(begin)

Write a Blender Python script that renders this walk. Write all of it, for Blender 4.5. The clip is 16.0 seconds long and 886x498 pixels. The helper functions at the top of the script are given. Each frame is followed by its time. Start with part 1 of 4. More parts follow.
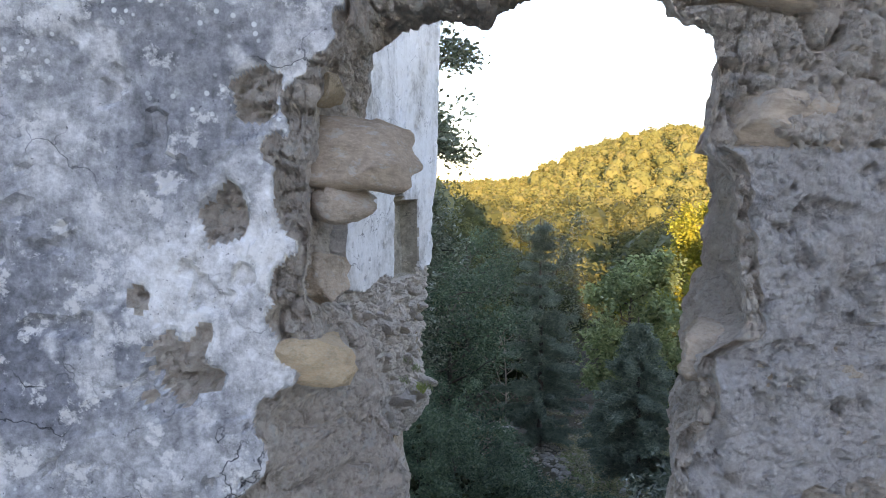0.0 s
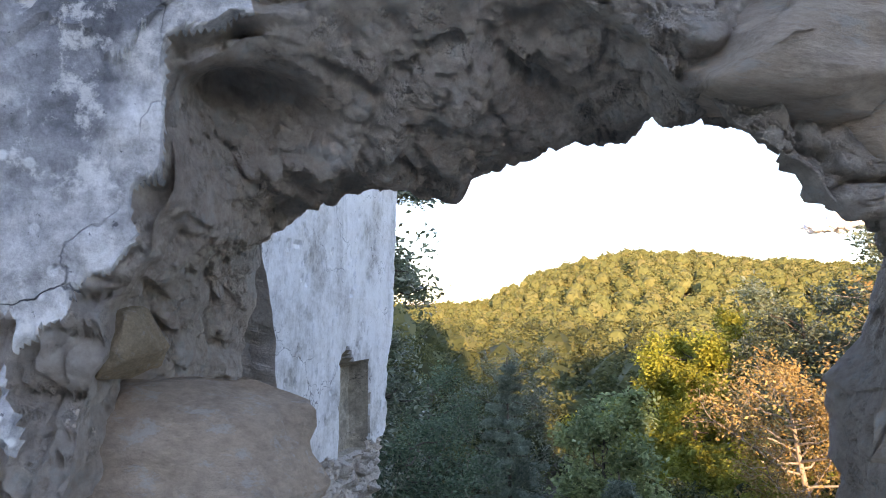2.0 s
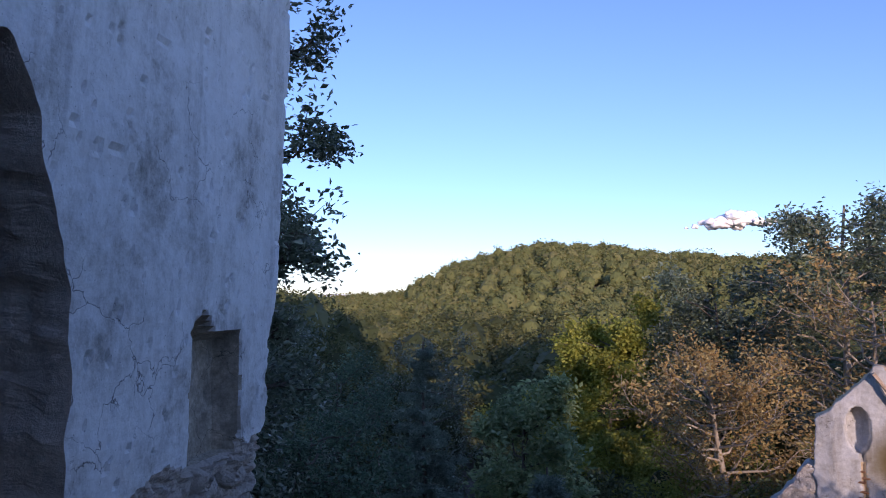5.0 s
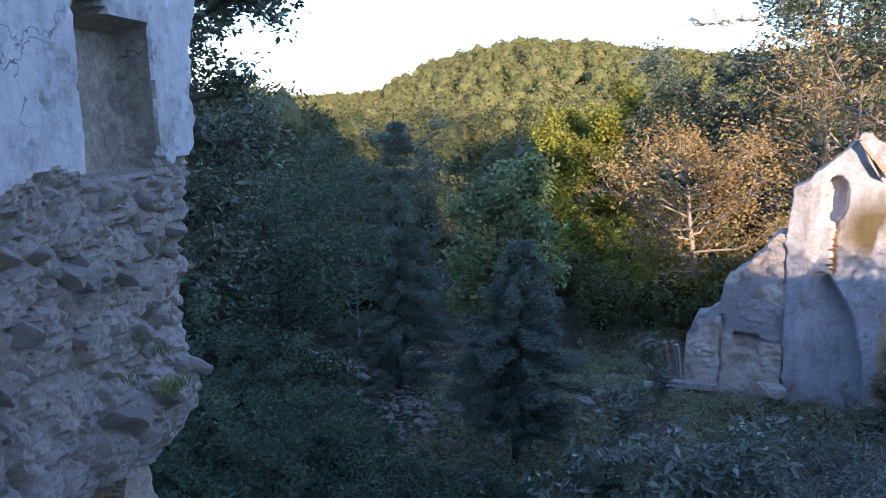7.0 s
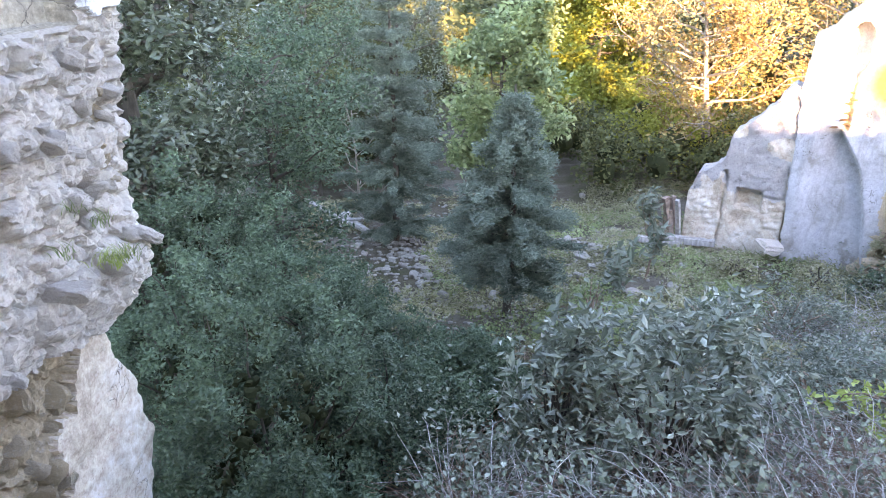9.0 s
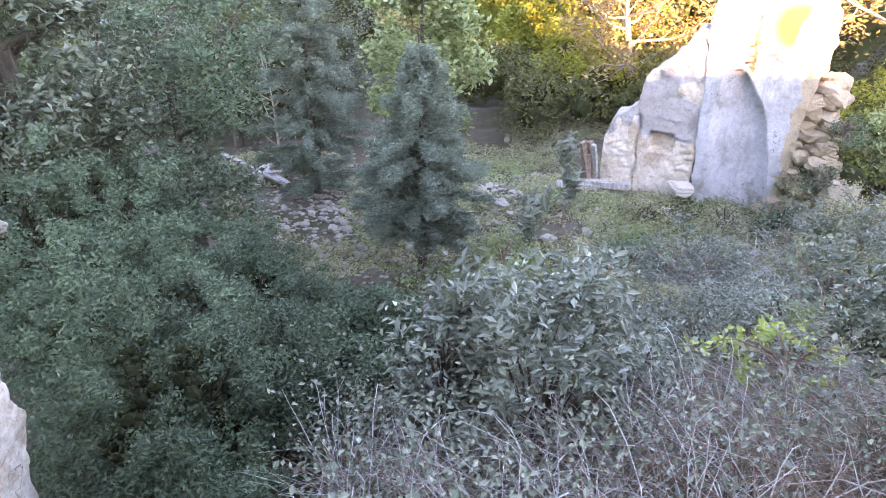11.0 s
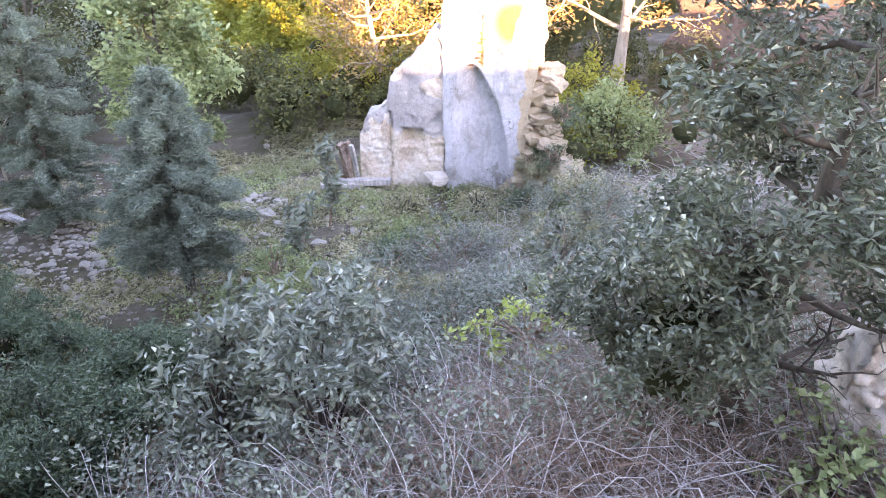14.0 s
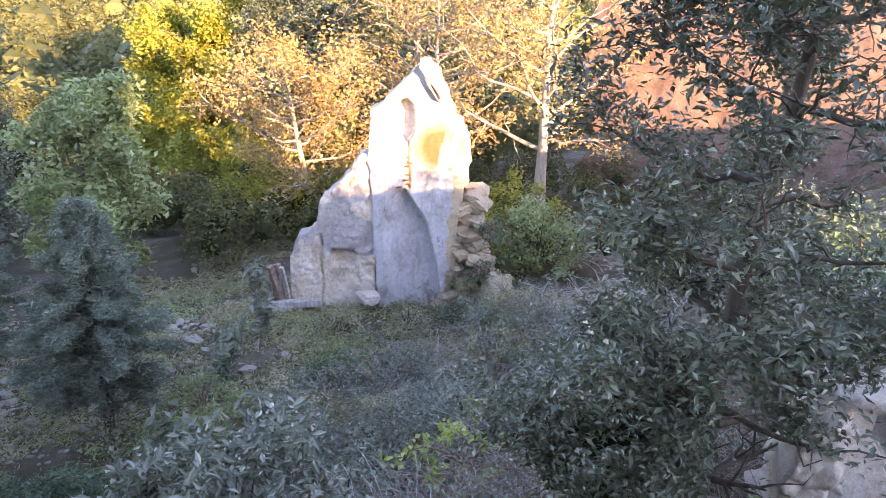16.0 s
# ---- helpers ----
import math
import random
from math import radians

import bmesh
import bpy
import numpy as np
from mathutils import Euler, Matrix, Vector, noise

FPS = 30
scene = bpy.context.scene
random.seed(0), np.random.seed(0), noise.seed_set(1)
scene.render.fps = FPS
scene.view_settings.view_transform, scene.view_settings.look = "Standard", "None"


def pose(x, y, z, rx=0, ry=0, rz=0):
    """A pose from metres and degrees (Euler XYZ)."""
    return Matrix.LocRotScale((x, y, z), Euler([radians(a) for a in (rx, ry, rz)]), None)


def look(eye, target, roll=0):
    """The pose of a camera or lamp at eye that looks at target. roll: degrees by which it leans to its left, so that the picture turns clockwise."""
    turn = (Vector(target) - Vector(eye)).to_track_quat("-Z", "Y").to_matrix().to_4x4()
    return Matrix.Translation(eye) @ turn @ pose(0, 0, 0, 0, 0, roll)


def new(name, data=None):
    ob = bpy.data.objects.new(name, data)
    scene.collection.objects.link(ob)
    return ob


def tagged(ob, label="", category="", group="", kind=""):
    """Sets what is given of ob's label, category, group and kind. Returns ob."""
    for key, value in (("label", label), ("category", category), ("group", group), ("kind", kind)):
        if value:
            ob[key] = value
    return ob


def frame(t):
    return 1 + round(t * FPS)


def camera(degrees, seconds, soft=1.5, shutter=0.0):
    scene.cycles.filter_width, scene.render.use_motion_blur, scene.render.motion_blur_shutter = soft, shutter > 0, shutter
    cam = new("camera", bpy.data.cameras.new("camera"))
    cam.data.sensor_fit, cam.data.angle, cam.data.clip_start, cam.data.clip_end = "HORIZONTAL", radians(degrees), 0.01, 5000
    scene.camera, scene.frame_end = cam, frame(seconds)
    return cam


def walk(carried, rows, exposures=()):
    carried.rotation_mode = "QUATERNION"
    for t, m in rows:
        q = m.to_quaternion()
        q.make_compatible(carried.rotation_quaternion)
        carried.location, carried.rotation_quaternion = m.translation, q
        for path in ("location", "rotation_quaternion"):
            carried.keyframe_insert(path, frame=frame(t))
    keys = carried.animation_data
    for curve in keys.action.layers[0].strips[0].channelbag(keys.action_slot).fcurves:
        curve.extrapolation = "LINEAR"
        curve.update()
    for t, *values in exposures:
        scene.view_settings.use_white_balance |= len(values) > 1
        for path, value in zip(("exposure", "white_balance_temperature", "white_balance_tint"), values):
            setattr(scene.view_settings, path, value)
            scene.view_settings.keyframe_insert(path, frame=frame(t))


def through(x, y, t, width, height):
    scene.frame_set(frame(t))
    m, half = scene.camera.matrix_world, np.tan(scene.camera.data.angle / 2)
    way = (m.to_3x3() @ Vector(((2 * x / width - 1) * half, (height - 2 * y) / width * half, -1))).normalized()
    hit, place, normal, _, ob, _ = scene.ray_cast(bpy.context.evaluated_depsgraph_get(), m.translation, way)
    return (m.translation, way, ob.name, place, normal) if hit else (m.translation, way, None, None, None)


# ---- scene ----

(end)

Reply with nothing except the number of lines in the listing above that include the string "name".

3